Caso este prognóstico se confirme, será necessário usar mais energia térmica. Além disso, a medida pode aumentar o temor de racionamento. Para especialistas, será necessário rever a estrutura do setor.
— Provavelmente no segundo semestre será necessário um novo aporte no setor, mas não podemos dizer que será por empréstimo, pode ser alguma outra solução — disse uma fonte próxima à negociação que pediu para não ser identificada.
Segundo esta fonte, a crise mostra que a política de modicidade tarifária, que visava a aumentar a competitividade reduzindo o custo da energia, se mostrou inviável.
— Há um temor de novos esqueletos para o setor elétrico — disse a fonte.

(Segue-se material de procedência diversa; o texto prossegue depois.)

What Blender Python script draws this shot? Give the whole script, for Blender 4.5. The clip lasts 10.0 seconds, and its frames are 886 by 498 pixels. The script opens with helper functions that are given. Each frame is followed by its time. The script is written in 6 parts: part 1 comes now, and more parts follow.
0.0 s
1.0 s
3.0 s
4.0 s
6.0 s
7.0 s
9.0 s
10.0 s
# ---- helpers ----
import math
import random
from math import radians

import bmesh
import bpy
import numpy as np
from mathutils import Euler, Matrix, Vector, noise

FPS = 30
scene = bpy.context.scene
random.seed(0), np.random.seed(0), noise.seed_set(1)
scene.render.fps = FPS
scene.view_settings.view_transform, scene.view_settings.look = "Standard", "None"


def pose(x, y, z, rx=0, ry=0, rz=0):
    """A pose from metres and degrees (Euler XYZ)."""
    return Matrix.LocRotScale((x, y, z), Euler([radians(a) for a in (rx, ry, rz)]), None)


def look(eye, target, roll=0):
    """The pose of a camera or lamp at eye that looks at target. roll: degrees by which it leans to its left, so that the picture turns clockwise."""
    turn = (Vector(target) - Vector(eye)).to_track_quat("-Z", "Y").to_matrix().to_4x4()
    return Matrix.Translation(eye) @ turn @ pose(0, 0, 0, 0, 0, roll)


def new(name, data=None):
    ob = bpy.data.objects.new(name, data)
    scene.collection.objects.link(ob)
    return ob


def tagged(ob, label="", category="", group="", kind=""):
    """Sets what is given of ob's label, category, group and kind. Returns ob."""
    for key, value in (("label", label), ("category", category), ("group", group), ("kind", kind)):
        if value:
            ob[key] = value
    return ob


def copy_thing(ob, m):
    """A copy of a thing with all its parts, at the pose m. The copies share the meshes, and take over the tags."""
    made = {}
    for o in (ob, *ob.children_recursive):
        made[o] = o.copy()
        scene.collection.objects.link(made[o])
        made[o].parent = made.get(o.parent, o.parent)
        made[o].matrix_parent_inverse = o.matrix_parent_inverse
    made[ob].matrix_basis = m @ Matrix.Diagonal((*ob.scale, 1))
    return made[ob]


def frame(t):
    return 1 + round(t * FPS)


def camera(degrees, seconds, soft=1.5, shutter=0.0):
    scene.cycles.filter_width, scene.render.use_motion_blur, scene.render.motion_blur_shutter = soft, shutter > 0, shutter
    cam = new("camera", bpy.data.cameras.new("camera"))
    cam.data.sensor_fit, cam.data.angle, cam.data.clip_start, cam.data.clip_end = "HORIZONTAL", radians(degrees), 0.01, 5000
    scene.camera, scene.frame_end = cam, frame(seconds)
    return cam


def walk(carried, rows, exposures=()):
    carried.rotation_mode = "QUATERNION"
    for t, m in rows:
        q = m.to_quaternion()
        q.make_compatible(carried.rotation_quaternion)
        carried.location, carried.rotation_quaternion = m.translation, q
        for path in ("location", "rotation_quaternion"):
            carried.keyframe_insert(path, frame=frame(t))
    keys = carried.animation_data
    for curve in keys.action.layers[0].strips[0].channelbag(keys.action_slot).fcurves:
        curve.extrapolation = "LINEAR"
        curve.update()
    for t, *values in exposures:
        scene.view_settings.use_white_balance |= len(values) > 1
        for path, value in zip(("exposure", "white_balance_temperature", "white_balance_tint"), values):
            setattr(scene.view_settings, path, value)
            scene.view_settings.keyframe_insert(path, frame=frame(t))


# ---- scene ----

Cláudio Pinho, membro do comitê de Petróleo e Gás do Instituto dos Advogados do Brasil (IAB) e professor da Fundação Dom Cabral, lembra que o empréstimo evidencia a necessidade de reformulação do o setor elétrico:
— O planejamento do Ministério de Minas e Energia para 2030 é baseado em dados de 2005. Na Empresa de Pesquisas Energéticas (EPE), os dados são de 2008. Isso é anterior ao forte crescimento da demanda, anterior àcrise mundial e à recuperação americana, baseada no uso do gás. Aqui, o planejamento não leva em conta isso, o gás, regido pela Agência Nacional do Petróleo (ANP), não é visto como fundamental para o setor de termelétricas.
O advogado lembra que este empréstimo é um “tapa-buraco” para o setor, que pode ter mais déficits estruturais se não houver uma revisão do marco regulatório:
—A relação das empresas é privadas, mas a estrutura da tarifa ainda é estatal.
Segundo fonte, os bancos estariam finalizando as discussões sobre o percentual de taxa de juros que será cobrada nos empréstimos, que variou de 1% a 1,9%. Esta mesma fonte disse ainda que os bancos consideram o socorro às distribuidoras um “excelente” negócio, com risco baixíssimo.
— A garantia são as contas de luz, conta que ninguém deixa de pagar — destacou.
Dos cinco bancos procurados, apenas o Bradesco se manifestou. Segundo o presidente do banco, Luiz Carlos Trabuco, a operação de financiamento está sendo construída pelos bancos e terá estrutura e garantias para que seja segura.